Provide an exact copy of the data, excluding the images.
━━━━━━━━
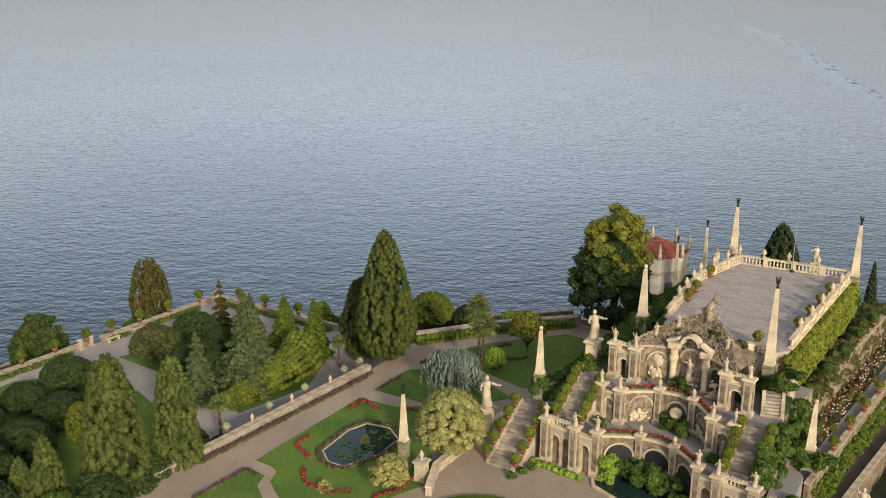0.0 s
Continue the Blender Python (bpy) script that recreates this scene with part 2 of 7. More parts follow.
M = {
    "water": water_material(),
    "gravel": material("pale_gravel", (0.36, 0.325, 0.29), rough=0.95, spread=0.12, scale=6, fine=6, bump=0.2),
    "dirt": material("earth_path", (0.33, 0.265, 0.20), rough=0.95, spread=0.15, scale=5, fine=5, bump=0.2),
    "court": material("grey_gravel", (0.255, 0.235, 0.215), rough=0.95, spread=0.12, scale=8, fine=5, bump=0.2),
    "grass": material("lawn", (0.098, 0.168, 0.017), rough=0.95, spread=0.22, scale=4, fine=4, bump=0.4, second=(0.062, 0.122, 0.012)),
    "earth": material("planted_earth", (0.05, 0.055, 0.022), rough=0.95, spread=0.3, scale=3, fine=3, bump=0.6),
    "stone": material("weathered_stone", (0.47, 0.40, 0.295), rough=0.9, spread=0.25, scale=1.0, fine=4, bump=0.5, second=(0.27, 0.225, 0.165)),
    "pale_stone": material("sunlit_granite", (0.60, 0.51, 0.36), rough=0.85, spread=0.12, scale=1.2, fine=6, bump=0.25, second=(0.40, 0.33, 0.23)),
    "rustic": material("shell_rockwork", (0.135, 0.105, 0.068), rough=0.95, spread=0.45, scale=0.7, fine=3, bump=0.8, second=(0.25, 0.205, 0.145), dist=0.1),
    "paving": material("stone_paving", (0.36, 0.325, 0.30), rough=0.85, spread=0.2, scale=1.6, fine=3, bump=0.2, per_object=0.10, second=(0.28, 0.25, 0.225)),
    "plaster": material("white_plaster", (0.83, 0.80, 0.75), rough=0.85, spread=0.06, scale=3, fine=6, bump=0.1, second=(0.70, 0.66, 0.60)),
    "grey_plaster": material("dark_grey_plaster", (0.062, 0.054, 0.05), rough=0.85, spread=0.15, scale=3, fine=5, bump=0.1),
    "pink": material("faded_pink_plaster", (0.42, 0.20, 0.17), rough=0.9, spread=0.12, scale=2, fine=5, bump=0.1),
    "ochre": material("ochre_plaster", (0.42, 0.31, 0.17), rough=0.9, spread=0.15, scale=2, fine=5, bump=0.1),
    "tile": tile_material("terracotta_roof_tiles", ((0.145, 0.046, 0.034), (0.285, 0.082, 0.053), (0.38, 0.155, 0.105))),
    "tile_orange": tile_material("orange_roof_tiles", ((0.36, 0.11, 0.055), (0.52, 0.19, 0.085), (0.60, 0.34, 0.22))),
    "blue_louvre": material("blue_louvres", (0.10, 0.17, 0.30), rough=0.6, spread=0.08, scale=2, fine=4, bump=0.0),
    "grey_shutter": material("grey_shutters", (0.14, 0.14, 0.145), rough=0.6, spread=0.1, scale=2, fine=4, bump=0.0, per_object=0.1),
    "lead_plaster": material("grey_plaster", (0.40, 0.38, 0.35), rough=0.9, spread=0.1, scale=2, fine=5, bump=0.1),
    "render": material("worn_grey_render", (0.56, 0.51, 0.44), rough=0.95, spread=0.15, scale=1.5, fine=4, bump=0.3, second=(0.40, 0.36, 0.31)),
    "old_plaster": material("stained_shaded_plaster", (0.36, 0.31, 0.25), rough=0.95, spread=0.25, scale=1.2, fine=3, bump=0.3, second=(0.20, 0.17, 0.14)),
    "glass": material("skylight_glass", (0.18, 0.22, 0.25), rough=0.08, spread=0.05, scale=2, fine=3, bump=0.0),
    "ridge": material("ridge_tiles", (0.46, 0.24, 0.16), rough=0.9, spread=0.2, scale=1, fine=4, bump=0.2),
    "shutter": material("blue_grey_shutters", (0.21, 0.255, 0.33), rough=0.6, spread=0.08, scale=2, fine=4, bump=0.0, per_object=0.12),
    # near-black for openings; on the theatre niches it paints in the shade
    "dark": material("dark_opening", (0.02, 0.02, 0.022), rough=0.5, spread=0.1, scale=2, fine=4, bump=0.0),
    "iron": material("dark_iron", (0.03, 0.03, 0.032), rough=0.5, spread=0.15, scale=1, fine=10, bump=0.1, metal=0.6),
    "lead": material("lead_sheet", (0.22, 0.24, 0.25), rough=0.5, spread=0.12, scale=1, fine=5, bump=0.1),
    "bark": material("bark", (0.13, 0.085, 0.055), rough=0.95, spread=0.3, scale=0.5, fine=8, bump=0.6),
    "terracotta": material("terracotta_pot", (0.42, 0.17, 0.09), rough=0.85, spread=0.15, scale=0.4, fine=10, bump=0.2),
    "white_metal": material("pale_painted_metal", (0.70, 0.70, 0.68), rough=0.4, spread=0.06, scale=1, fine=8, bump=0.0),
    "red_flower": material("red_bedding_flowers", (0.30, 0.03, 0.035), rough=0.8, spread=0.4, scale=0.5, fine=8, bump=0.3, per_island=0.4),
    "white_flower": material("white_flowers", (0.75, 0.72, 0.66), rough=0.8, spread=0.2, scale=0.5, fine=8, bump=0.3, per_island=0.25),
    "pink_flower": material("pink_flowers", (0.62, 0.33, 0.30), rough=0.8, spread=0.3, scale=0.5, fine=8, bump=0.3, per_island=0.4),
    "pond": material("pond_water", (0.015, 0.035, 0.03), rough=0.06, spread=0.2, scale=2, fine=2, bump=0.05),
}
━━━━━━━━
▸ Response to the exercise:
0.0 s
Continue the Blender Python (bpy) script that recreates this scene with part 2 of 7. More parts follow.
M = {
    "water": water_material(),
    "gravel": material("pale_gravel", (0.36, 0.325, 0.29), rough=0.95, spread=0.12, scale=6, fine=6, bump=0.2),
    "dirt": material("earth_path", (0.33, 0.265, 0.20), rough=0.95, spread=0.15, scale=5, fine=5, bump=0.2),
    "court": material("grey_gravel", (0.255, 0.235, 0.215), rough=0.95, spread=0.12, scale=8, fine=5, bump=0.2),
    "grass": material("lawn", (0.098, 0.168, 0.017), rough=0.95, spread=0.22, scale=4, fine=4, bump=0.4, second=(0.062, 0.122, 0.012)),
    "earth": material("planted_earth", (0.05, 0.055, 0.022), rough=0.95, spread=0.3, scale=3, fine=3, bump=0.6),
    "stone": material("weathered_stone", (0.47, 0.40, 0.295), rough=0.9, spread=0.25, scale=1.0, fine=4, bump=0.5, second=(0.27, 0.225, 0.165)),
    "pale_stone": material("sunlit_granite", (0.60, 0.51, 0.36), rough=0.85, spread=0.12, scale=1.2, fine=6, bump=0.25, second=(0.40, 0.33, 0.23)),
    "rustic": material("shell_rockwork", (0.135, 0.105, 0.068), rough=0.95, spread=0.45, scale=0.7, fine=3, bump=0.8, second=(0.25, 0.205, 0.145), dist=0.1),
    "paving": material("stone_paving", (0.36, 0.325, 0.30), rough=0.85, spread=0.2, scale=1.6, fine=3, bump=0.2, per_object=0.10, second=(0.28, 0.25, 0.225)),
    "plaster": material("white_plaster", (0.83, 0.80, 0.75), rough=0.85, spread=0.06, scale=3, fine=6, bump=0.1, second=(0.70, 0.66, 0.60)),
    "grey_plaster": material("dark_grey_plaster", (0.062, 0.054, 0.05), rough=0.85, spread=0.15, scale=3, fine=5, bump=0.1),
    "pink": material("faded_pink_plaster", (0.42, 0.20, 0.17), rough=0.9, spread=0.12, scale=2, fine=5, bump=0.1),
    "ochre": material("ochre_plaster", (0.42, 0.31, 0.17), rough=0.9, spread=0.15, scale=2, fine=5, bump=0.1),
    "tile": tile_material("terracotta_roof_tiles", ((0.145, 0.046, 0.034), (0.285, 0.082, 0.053), (0.38, 0.155, 0.105))),
    "tile_orange": tile_material("orange_roof_tiles", ((0.36, 0.11, 0.055), (0.52, 0.19, 0.085), (0.60, 0.34, 0.22))),
    "blue_louvre": material("blue_louvres", (0.10, 0.17, 0.30), rough=0.6, spread=0.08, scale=2, fine=4, bump=0.0),
    "grey_shutter": material("grey_shutters", (0.14, 0.14, 0.145), rough=0.6, spread=0.1, scale=2, fine=4, bump=0.0, per_object=0.1),
    "lead_plaster": material("grey_plaster", (0.40, 0.38, 0.35), rough=0.9, spread=0.1, scale=2, fine=5, bump=0.1),
    "render": material("worn_grey_render", (0.56, 0.51, 0.44), rough=0.95, spread=0.15, scale=1.5, fine=4, bump=0.3, second=(0.40, 0.36, 0.31)),
    "old_plaster": material("stained_shaded_plaster", (0.36, 0.31, 0.25), rough=0.95, spread=0.25, scale=1.2, fine=3, bump=0.3, second=(0.20, 0.17, 0.14)),
    "glass": material("skylight_glass", (0.18, 0.22, 0.25), rough=0.08, spread=0.05, scale=2, fine=3, bump=0.0),
    "ridge": material("ridge_tiles", (0.46, 0.24, 0.16), rough=0.9, spread=0.2, scale=1, fine=4, bump=0.2),
    "shutter": material("blue_grey_shutters", (0.21, 0.255, 0.33), rough=0.6, spread=0.08, scale=2, fine=4, bump=0.0, per_object=0.12),
    # near-black for openings; on the theatre niches it paints in the shade
    "dark": material("dark_opening", (0.02, 0.02, 0.022), rough=0.5, spread=0.1, scale=2, fine=4, bump=0.0),
    "iron": material("dark_iron", (0.03, 0.03, 0.032), rough=0.5, spread=0.15, scale=1, fine=10, bump=0.1, metal=0.6),
    "lead": material("lead_sheet", (0.22, 0.24, 0.25), rough=0.5, spread=0.12, scale=1, fine=5, bump=0.1),
    "bark": material("bark", (0.13, 0.085, 0.055), rough=0.95, spread=0.3, scale=0.5, fine=8, bump=0.6),
    "terracotta": material("terracotta_pot", (0.42, 0.17, 0.09), rough=0.85, spread=0.15, scale=0.4, fine=10, bump=0.2),
    "white_metal": material("pale_painted_metal", (0.70, 0.70, 0.68), rough=0.4, spread=0.06, scale=1, fine=8, bump=0.0),
    "red_flower": material("red_bedding_flowers", (0.30, 0.03, 0.035), rough=0.8, spread=0.4, scale=0.5, fine=8, bump=0.3, per_island=0.4),
    "white_flower": material("white_flowers", (0.75, 0.72, 0.66), rough=0.8, spread=0.2, scale=0.5, fine=8, bump=0.3, per_island=0.25),
    "pink_flower": material("pink_flowers", (0.62, 0.33, 0.30), rough=0.8, spread=0.3, scale=0.5, fine=8, bump=0.3, per_island=0.4),
    "pond": material("pond_water", (0.015, 0.035, 0.03), rough=0.06, spread=0.2, scale=2, fine=2, bump=0.05),
}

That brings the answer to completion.